First passage time distribution in heterogeneity controlled kinetics: going beyond the mean first passage time

TL;DR

This paper derives the full distribution of first passage times in heterogeneous systems, revealing new insights into the different characteristic time scales beyond the average, including short, long, and an overlooked intermediate scale.

Contribution

It provides a rigorous derivation of the complete FPT distribution in heterogeneous systems, highlighting differences from the mean FPT and identifying a new characteristic time scale.

Findings

Typical FPT differs from the mean FPT

Short time behavior relates to direct trajectories

Discovery of a third, intermediate time scale

Abstract

The first passage is a generic concept for quantifying when a random quantity such as the position of a diffusing molecule or the value of a stock crosses a preset threshold (target) for the first time.
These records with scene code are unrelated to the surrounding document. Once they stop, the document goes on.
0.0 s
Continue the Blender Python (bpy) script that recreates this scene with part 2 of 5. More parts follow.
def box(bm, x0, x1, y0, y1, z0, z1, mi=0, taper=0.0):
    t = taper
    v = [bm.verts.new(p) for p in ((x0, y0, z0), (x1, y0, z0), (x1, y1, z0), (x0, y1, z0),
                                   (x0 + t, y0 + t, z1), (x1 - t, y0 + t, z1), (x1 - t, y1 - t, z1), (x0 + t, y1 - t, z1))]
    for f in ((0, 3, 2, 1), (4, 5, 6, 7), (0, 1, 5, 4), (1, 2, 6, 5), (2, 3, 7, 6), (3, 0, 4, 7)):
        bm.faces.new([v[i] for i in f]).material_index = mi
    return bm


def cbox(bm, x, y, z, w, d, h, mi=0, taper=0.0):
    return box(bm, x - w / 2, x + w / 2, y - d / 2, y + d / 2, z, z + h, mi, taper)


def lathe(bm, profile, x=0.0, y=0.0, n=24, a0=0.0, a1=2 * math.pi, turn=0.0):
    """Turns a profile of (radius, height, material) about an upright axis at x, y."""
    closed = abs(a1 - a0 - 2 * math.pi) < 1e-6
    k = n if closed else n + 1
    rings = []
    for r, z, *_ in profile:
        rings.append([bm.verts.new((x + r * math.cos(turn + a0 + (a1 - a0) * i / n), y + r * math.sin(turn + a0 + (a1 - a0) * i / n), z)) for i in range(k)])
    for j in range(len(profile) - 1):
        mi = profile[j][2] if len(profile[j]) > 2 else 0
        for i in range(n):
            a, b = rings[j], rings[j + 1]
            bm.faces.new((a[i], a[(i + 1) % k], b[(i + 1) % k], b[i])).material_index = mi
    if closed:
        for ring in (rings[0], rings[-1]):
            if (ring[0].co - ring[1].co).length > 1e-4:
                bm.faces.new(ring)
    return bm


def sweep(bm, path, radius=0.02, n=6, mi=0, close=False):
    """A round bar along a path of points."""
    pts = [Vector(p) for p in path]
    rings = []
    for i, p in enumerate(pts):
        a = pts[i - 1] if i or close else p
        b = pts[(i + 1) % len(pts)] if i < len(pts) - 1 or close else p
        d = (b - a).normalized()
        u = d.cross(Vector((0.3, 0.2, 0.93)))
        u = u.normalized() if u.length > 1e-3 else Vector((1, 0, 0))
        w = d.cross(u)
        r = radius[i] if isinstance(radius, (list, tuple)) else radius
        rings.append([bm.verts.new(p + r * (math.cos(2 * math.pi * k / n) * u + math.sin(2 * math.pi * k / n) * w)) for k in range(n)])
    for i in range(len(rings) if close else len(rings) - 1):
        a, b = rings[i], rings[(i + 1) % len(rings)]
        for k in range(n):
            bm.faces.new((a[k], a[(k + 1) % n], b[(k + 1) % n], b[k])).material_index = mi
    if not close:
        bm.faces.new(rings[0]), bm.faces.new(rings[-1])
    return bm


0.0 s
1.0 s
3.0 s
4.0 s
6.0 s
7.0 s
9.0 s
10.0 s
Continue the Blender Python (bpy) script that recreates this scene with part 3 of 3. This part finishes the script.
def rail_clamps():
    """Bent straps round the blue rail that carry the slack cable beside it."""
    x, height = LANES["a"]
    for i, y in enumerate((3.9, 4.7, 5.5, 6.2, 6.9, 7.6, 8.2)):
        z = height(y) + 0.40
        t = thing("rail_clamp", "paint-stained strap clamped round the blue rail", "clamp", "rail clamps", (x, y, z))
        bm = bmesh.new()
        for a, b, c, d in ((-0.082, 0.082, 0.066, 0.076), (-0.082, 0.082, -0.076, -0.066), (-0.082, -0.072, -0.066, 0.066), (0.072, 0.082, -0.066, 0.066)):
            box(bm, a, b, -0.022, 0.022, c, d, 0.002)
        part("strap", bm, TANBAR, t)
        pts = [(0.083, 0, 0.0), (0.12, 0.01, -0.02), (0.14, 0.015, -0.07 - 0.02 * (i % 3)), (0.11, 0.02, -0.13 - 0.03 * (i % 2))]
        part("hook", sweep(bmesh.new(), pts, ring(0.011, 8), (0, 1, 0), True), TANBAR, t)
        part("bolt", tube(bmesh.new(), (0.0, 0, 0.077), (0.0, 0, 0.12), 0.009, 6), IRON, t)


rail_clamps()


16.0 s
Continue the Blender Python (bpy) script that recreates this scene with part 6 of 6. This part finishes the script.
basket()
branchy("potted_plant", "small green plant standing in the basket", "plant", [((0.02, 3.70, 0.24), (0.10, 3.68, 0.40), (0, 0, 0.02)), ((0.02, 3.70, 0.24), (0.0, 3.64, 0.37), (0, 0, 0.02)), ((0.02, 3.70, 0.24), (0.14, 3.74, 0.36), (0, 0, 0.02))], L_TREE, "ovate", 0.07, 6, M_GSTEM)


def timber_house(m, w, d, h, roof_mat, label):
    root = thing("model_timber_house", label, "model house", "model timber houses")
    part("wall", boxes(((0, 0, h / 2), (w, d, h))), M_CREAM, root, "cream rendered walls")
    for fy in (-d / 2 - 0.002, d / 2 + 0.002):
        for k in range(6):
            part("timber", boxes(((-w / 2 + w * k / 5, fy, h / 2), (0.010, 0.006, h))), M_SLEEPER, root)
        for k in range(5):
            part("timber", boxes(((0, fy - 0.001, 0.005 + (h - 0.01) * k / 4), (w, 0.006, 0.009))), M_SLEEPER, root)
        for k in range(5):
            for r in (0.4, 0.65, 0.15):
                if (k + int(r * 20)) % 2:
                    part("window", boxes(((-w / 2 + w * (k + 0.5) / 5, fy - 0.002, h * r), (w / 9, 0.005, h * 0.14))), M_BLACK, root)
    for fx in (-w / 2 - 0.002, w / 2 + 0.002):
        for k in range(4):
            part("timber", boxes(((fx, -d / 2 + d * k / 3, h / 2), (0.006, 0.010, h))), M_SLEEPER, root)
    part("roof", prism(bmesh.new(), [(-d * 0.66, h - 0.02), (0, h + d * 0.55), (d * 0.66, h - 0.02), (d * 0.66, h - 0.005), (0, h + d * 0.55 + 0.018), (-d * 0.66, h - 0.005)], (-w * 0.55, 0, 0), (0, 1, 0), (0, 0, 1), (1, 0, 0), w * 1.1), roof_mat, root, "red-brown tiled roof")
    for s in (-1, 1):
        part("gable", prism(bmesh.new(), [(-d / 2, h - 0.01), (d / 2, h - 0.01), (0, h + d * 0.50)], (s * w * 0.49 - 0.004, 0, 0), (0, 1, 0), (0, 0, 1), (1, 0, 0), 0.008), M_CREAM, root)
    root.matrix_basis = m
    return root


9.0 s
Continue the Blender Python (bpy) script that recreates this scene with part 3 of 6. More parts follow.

The last decade saw an enlightening series of new results focusing mostly on the so-called mean and global first passage time (MFPT and GFPT, respectively) of such processes. Here we push the understanding of first passage processes a step further. For a simple heterogeneous system we derive rigorously the complete distribution of first passage times (FPTs). Our results demonstrate that the typical FPT significantly differs from the MFPT, which corresponds to the long time behaviour of the FPT distribution. Conversely, the short time behaviour is shown to correspond to trajectories connecting directly from the initial value to the target. Remarkably, we reveal a previously overlooked third characteristic time scale of the first passage dynamics mirroring brief excursion away from the target.